WHAT YOU SHOULD DO
Return only the lines between the line holding "curve.update()" and the line holding "scene.view_settings.keyframe_insert(path, frame=frame(t))", the two boundary lines included, exactly as they appear.
__________
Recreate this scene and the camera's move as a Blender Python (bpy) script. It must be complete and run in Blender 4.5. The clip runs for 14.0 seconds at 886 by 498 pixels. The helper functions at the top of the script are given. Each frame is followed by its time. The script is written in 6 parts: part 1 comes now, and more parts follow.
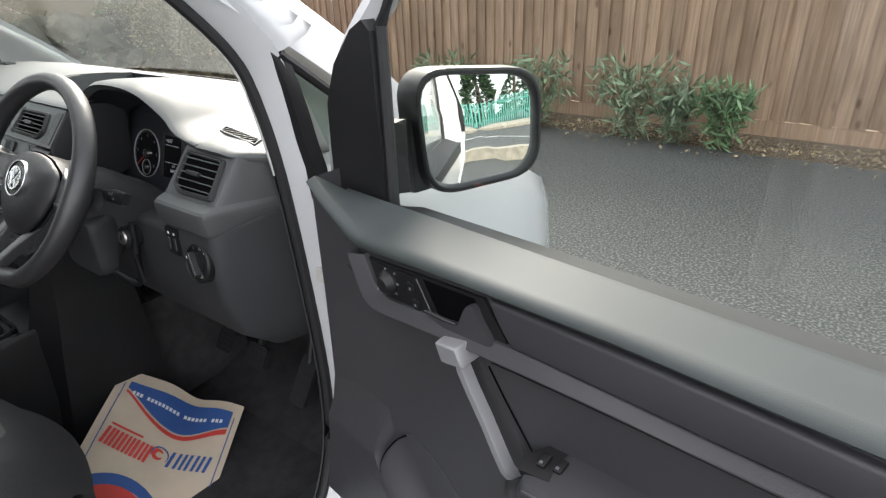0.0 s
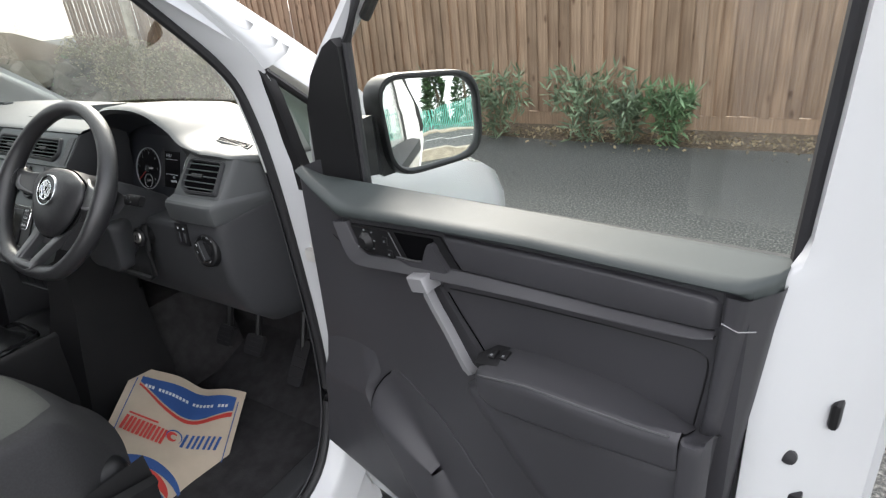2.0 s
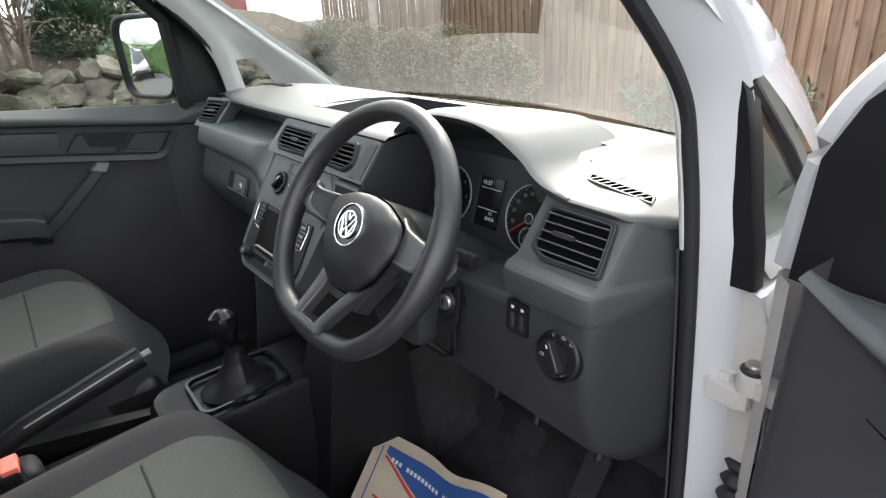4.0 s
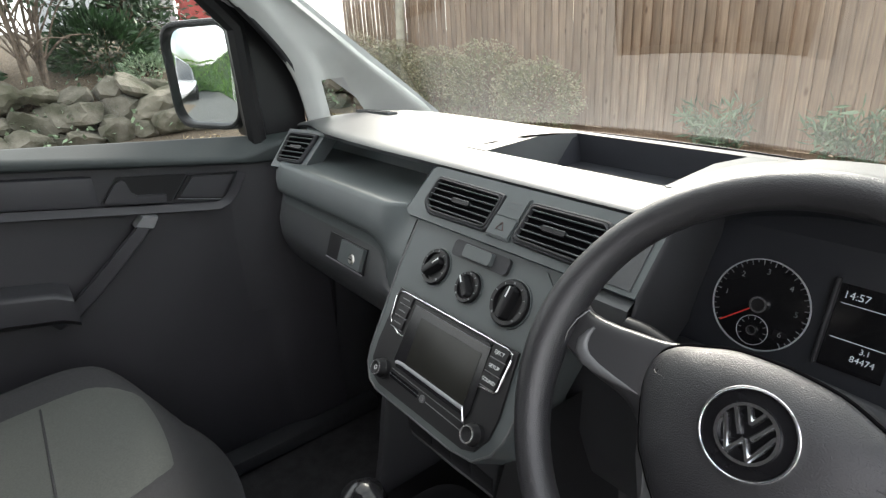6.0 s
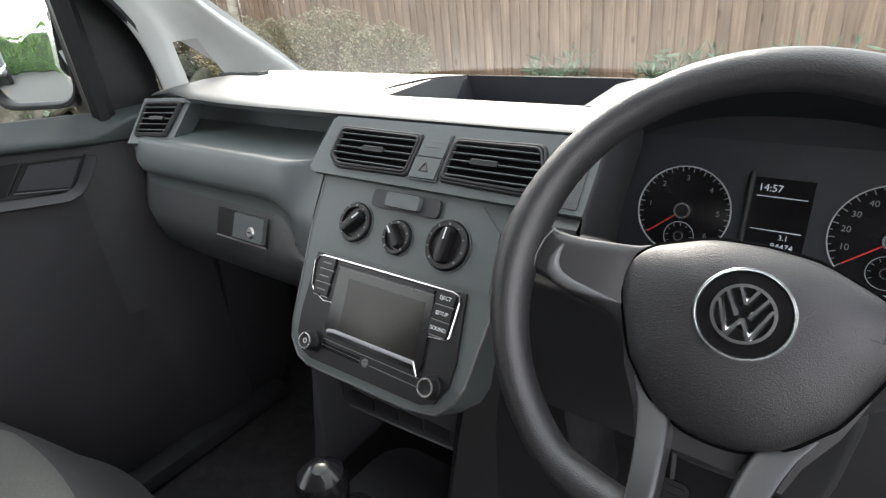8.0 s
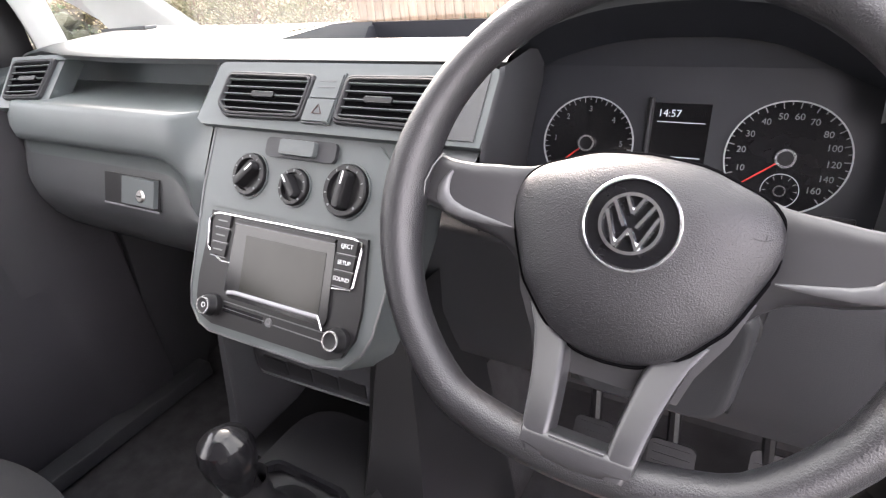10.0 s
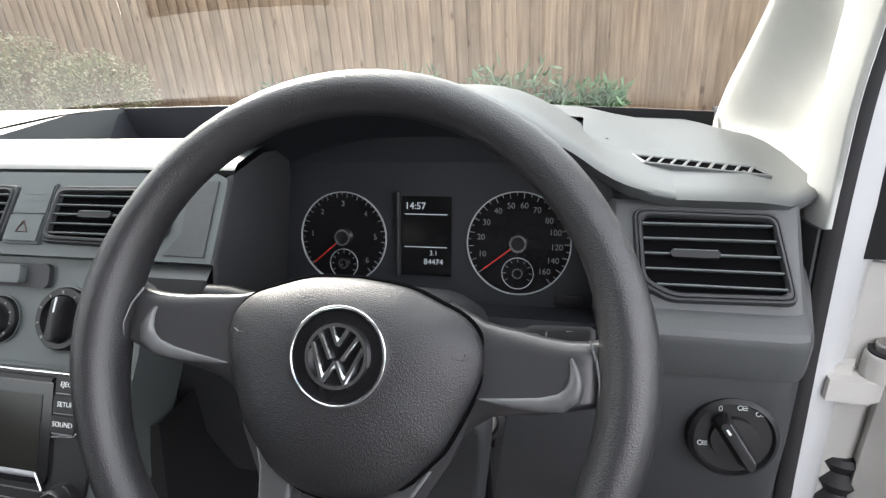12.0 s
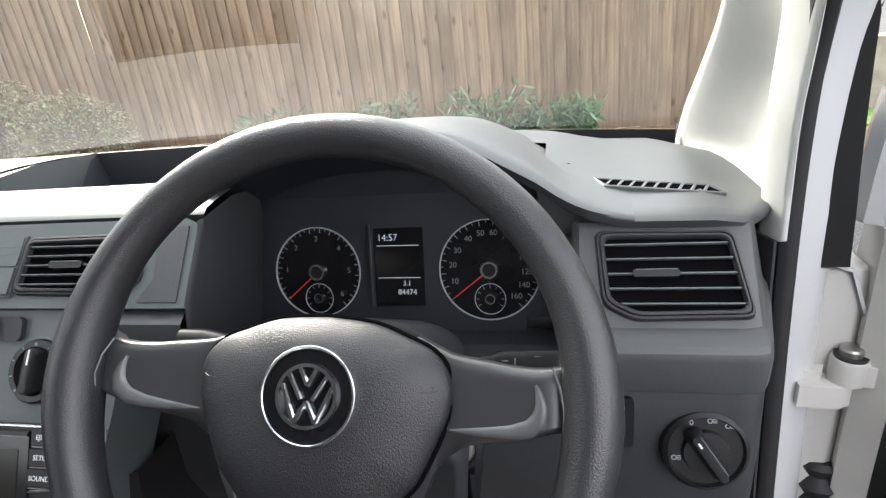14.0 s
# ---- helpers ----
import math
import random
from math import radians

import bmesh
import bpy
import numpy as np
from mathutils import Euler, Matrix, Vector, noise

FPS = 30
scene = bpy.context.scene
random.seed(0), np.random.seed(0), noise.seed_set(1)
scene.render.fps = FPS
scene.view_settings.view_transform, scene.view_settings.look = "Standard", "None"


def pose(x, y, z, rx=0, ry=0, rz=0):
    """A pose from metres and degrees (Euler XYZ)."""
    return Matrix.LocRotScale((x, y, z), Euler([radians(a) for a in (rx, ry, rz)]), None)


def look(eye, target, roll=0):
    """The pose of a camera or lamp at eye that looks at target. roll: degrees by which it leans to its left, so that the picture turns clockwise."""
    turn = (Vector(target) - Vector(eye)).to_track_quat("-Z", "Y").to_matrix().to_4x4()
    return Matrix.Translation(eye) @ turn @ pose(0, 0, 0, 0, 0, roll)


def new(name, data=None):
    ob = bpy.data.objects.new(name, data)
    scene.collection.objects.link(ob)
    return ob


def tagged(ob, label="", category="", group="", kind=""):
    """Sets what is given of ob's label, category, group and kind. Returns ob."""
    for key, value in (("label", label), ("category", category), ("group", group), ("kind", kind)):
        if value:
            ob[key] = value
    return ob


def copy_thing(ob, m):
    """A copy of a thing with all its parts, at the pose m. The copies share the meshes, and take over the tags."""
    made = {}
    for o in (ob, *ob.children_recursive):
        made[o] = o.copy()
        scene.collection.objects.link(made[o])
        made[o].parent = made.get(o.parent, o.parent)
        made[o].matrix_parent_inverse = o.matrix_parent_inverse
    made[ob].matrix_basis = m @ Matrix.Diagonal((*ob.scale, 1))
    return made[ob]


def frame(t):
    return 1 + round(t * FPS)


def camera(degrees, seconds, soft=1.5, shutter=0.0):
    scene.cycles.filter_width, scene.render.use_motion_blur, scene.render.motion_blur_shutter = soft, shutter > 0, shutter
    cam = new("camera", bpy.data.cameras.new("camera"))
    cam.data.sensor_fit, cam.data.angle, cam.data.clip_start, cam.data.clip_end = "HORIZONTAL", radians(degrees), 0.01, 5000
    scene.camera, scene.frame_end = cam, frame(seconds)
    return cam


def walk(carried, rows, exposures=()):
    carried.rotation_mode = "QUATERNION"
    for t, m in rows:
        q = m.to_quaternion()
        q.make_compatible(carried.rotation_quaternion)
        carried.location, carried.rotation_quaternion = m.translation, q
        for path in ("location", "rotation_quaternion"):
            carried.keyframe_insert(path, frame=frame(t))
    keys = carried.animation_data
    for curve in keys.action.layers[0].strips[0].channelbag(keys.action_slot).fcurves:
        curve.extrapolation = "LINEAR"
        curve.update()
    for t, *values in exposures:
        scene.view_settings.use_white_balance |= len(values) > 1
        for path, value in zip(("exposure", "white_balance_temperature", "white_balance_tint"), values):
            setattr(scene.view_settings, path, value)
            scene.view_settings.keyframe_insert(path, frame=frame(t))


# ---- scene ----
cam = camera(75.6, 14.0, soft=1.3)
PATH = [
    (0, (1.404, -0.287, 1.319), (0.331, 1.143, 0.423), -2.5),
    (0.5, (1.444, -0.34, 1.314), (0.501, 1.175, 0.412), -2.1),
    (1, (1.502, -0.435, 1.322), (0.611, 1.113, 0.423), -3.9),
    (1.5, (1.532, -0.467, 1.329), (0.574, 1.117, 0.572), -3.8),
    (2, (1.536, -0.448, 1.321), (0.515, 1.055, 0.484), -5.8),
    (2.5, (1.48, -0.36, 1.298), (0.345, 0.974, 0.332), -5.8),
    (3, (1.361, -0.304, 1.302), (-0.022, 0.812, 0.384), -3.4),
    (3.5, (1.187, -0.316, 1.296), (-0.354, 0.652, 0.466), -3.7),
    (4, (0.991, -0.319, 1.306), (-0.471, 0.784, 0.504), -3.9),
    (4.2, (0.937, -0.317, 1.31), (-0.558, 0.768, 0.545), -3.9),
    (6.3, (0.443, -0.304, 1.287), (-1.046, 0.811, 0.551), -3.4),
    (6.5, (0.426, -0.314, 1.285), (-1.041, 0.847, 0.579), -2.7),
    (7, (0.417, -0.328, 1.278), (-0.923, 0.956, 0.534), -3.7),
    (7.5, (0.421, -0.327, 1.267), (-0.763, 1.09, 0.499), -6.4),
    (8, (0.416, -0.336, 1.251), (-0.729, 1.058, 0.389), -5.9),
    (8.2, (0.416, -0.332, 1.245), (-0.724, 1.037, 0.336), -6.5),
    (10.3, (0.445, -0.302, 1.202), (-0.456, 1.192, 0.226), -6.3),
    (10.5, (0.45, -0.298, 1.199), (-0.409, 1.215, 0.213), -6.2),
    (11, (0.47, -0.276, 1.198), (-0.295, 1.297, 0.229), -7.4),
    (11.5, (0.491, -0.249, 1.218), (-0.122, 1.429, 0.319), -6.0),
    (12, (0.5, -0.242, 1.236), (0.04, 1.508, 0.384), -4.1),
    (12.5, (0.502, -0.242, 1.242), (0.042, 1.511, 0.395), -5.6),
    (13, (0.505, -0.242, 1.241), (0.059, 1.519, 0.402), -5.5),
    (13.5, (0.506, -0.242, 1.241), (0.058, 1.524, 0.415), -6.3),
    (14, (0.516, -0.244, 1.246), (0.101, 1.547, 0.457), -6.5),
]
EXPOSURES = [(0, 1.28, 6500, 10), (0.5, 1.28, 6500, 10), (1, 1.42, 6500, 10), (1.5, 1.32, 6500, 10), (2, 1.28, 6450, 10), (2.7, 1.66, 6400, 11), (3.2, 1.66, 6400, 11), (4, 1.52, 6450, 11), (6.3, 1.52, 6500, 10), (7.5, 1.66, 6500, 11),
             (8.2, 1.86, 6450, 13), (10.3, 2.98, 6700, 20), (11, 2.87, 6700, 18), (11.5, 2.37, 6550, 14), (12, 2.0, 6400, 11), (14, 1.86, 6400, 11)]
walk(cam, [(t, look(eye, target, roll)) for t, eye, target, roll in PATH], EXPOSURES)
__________
SOLVED PROBLEM
        curve.update()
    for t, *values in exposures:
        scene.view_settings.use_white_balance |= len(values) > 1
        for path, value in zip(("exposure", "white_balance_temperature", "white_balance_tint"), values):
            setattr(scene.view_settings, path, value)
            scene.view_settings.keyframe_insert(path, frame=frame(t))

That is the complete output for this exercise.